La libération de Krasikov a suscité des sentiments mitigés en Allemagne. La plupart des hommes politiques célèbrent cet échange, mais certains l’interprètent également comme une capitulation face au Kremlin. “C’était une décision difficile”, a reconnu jeudi soir le chancelier allemand Olaf Scholz, quelques minutes avant de recevoir les Européens échangés à l’aéroport de Cologne-Bonn. “Pour nous, l’obligation de protéger les citoyens allemands était importante, tout comme la solidarité avec les Etats-Unis”, a-t-il souligné.

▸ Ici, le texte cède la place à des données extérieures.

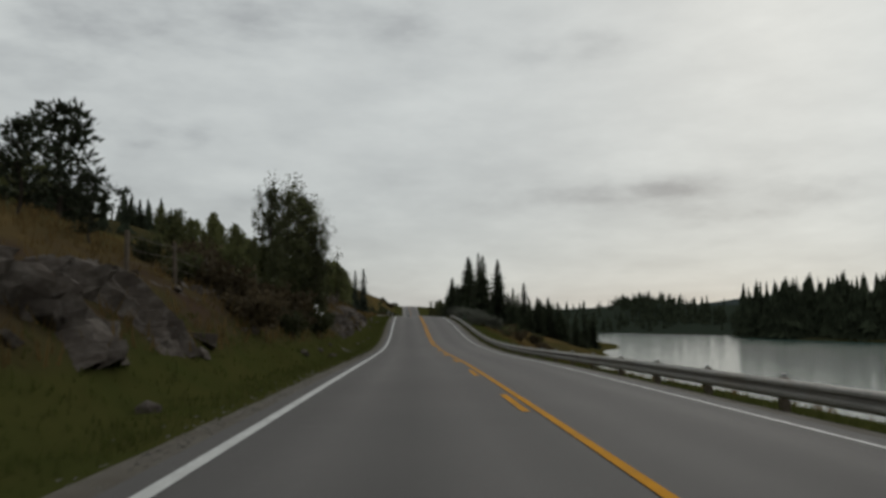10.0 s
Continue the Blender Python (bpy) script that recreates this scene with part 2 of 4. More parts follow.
for a0, e0, wa, we, amount in CLOUDS:
    u = wmath("MULTIPLY", wmath("SUBTRACT", az, a0), 1 / wa)
    v = wmath("MULTIPLY", wmath("SUBTRACT", el, e0), 1 / we)
    q = wmath("ADD", wmath("ADD", wmath("MULTIPLY", u, u), wmath("MULTIPLY", v, v)), wmath("MULTIPLY", wob, 4.4))
    s = wmath("MULTIPLY", wmath("POWER", 2.718, wmath("MULTIPLY", wmath("MAXIMUM", q, -0.3), -0.75)), amount)
    dark = s if dark is None else wmath("ADD", dark, s)
dark = wmath("MULTIPLY", wmath("MINIMUM", dark, 1.0), 0.25)
patch = wmath("MULTIPLY", wmath("SUBTRACT", big, 0.46), 0.34)
streak = wmath("MULTIPLY", wmath("SUBTRACT", fine, 0.5), 0.10)
feather = wmath("MULTIPLY", wmath("SUBTRACT", wobble.outputs[0], 0.5), 0.16)
# glow round the veiled sun
sx_, sy_, sz_ = [math.cos(radians(SUN_EL)) * math.sin(radians(SUN_AZ)), math.cos(radians(SUN_EL)) * math.cos(radians(SUN_AZ)), math.sin(radians(SUN_EL))]
cosine = wmath("ADD", wmath("ADD", wmath("MULTIPLY", dx, sx_), wmath("MULTIPLY", dy, sy_)), wmath("MULTIPLY", dz, sz_))
glow = wmath("MULTIPLY", wmath("POWER", wmath("MAXIMUM", cosine, 0.0), 14.0), 0.08)
disc = wmath("MULTIPLY", wmath("POWER", wmath("MAXIMUM", cosine, 0.0), 3000.0), 0.16)
low = wmath("MULTIPLY", wmath("POWER", wmath("SUBTRACT", 1.0, wmath("ABSOLUTE", dz)), 7.0), -0.12)
level = wmath("ADD", wmath("ADD", wmath("ADD", 0.59, patch), wmath("ADD", streak, feather)), wmath("ADD", glow, low))
level = wmath("ADD", wmath("SUBTRACT", level, dark), disc)
level = wmath("MINIMUM", wmath("MAXIMUM", level, 0.28), 0.95)
tone = wnode("ShaderNodeValToRGB")
tone.color_ramp.elements[0].position, tone.color_ramp.elements[0].color = 0.28, (0.262, 0.272, 0.282, 1)
tone.color_ramp.elements[1].position, tone.color_ramp.elements[1].color = 0.80, (0.77, 0.80, 0.775, 1)
mid_ = tone.color_ramp.elements.new(0.55)
mid_.color = (0.50, 0.525, 0.52, 1)
wt.links.new(level, tone.inputs[0])
sky = wnode("ShaderNodeTexSky")
sky.sky_type, sky.sun_disc, sky.sun_elevation, sky.sun_rotation = "NISHITA", False, radians(SUN_EL), radians(SUN_AZ)
thin = wnode("ShaderNodeMixRGB", Fac=0.006)
wt.links.new(tone.outputs[0], thin.inputs[1])
wt.links.new(sky.outputs[0], thin.inputs[2])
back = wnode("ShaderNodeBackground", Strength=1.0)
wt.links.new(thin.outputs[0], back.inputs[0])
out = wnode("ShaderNodeOutputWorld")
wt.links.new(back.outputs[0], out.inputs[0])
sun_lamp = bpy.data.lights.new("sun", "SUN")
sun_lamp.energy, sun_lamp.angle, sun_lamp.color = 0.6, radians(20), (1.0, 0.95, 0.88)
sun = new("sun", sun_lamp)
sun.matrix_world = look((sx_ * 100, sy_ * 100, sz_ * 100), (0, 0, 0))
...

Le sacrifice de Berlin, qui libère Krasikov alors qu’il a à peine purgé cinq ans de sa peine à perpétuité, est reconnu à Washington. Le président américain Joe Biden a expressément remercié Scholz pour son aide et a souligné les « concessions importantes » que l’Allemagne a faites pour permettre le plus grand échange de prisonniers depuis la guerre froide. « C’est un exemple frappant de la raison pour laquelle il est vital d’avoir des amis dans ce monde. “Nos alliances rendent notre peuple plus sûr”, a ajouté le président.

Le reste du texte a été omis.